Data Protection in Machine Learning
Jules Polonetsky
CEO @ Future of Privacy Forum | Advancing Responsible Data Practices
Our team at The Future of Privacy Forum has released a white paper, WARNING SIGNS: The Future of Privacy and Security in an Age of Machine Learning, exploring how machine learning systems can be exposed to new privacy and security risks, and explaining approaches to data protection. As Brenda Leong, FPF Senior Counsel & Director, Artificial Intelligence and Ethics says, " Machine learning is a powerful tool with many benefits for society and its use will continue to grow, so it is important to explain the steps creators can take to limit the risk that data could be compromised or a system manipulated.”

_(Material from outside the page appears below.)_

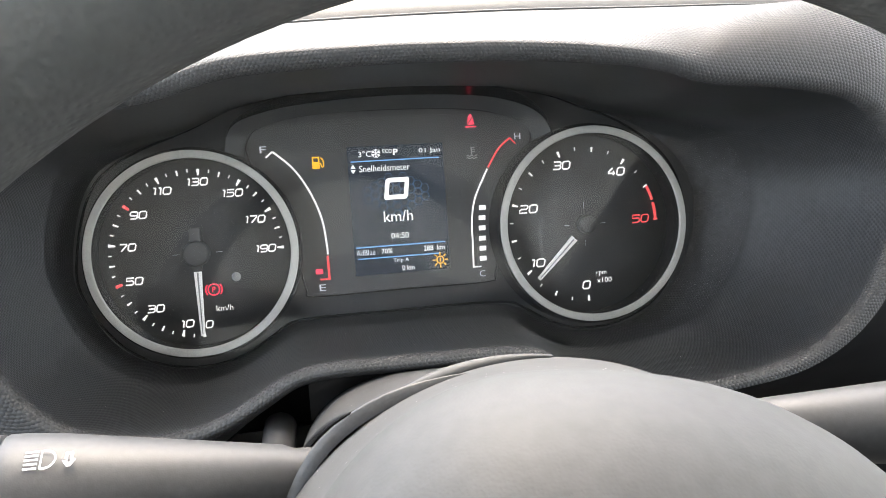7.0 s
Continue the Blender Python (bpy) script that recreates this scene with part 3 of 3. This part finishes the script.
part("tab_edge", ribbon(mm([(-267, -6.2), (-256, -7.6), (-247, -7.6), (-241, -3.8), (-238, 3)]), 0.0016, -0.1184), CHROME, tab, "pale edge")
face_panel = part("wheel_panel", slab([(-0.36, -0.030), (-0.2225, -0.0335), (-0.2055, -0.058), (-0.245, -0.055), (-0.28, -0.0505), (-0.36, -0.044)], -0.107, -0.08, 0.0015), STALK, side_vent)
part("slot", slab(mm([(-262, -38.6), (-235, -39.4), (-232.5, -41), (-231.6, -44), (-233, -47.4), (-236, -48.6), (-261, -48.2), (-264, -46.6), (-265, -43.4), (-264.2, -40)]), -0.1076, -0.10), BLACK, face_panel)
wheel_bm = lathe([(0.003, -0.0155), (0.0072, -0.0155), (0.0076, -0.0145)] + [(0.0076 + (0.0007 if k % 2 else 0) + 0.0012 * math.sin(math.pi * k / 24), -0.0145 + 0.029 * k / 24) for k in range(25)] + [(0.0072, 0.0155), (0.003, 0.0155)], pose(-0.248, -0.1012, -0.0440, 0, 90, 2), 40)
part("thumbwheel", wheel_bm, BLACK, face_panel, "ribbed black thumbwheel")
part("vent_sill", slab(mm([(-205.5, -58.5), (-245, -55.5), (-280, -51), (-360, -44.5), (-360, -90), (-200, -90)]), -0.105, -0.08, 0.001), GRAIN, side_vent, "grey plastic sill below the vent")
part("open_mark", ring_shape(-0.2265, -0.0462, 0.0023, 0.0007, -0.1078), PRINT, face_panel, "white ring mark")
part("closed_mark", lathe([(0, 0), (0.0028, 0)], pose(-0.2700, -0.1078, -0.0420, 90, 0, 0), 24, cap=False), PRINT, face_panel, "white dot mark")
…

The white paper presents a layered approach to data protection in machine learning, including recommending techniques such as noise injection, inserting intermediaries between training data and the model, making machine learning mechanisms transparent, access controls, monitoring, documentation, testing, and debugging.
“Privacy or security harms in machine learning do not necessarily require direct access to underlying data or source code,” said Andrew Burt, Immuta Chief Privacy Officer and Legal Engineer. “We explore how creators of any machine learning system can limit the risk of unintended leakage of data or unauthorized manipulation.”
The data involved in ML exposed to risks in ways that are frequently misunderstood. While traditional software systems already have standard best practices—such as the Fair Information Practice Principles (FIPPs) to guide privacy efforts, or the Confidentiality, Integrity and Availability triad to guide security activities— there exists no widely accepted best practices for the data involved in ML. Adapting existing standards or creating new ones is critical to the successful, widespread adoption of ML. Without such standards, neither privacy professionals, security practitioners, nor data scientists will be able to deploy ML with confidence that the data they steward is adequately protected. And without such protections, ML will face significant barriers to adoption. This short whitepaper aims to create the beginnings of a framework for such standards by focusing on specific privacy and security vulnerabilities within ML systems. At present, we view these vulnerabilities as warning signs— either of a future in which the benefits of ML are not fully embraced, or a future in which ML’s liabilities are insufficiently protected. Our ultimate goal is to raise awareness of new privacy and security issues confronting ML based systems—for everyone from the most technically proficient data scientists to the most legally knowledgeable privacy personnel, along with the many in between. Ultimately, we aim to suggest practical methods to mitigate these potential harms, thereby contributing to the privacy-protective and secure use of ML.
Co-authors of the paper are Leong, Burt, Sophie Stalla-Bourdillon, Immuta Senior Privacy Counsel and Legal Engineer, and Patrick Hall, H2O.ai Senior Director for Data Science Products.
The white paper released today builds on the analysis in Beyond Explainability: A Practical Guide to Managing Risk in Machine Learning Models, released by FPF and Immuta in June 2018.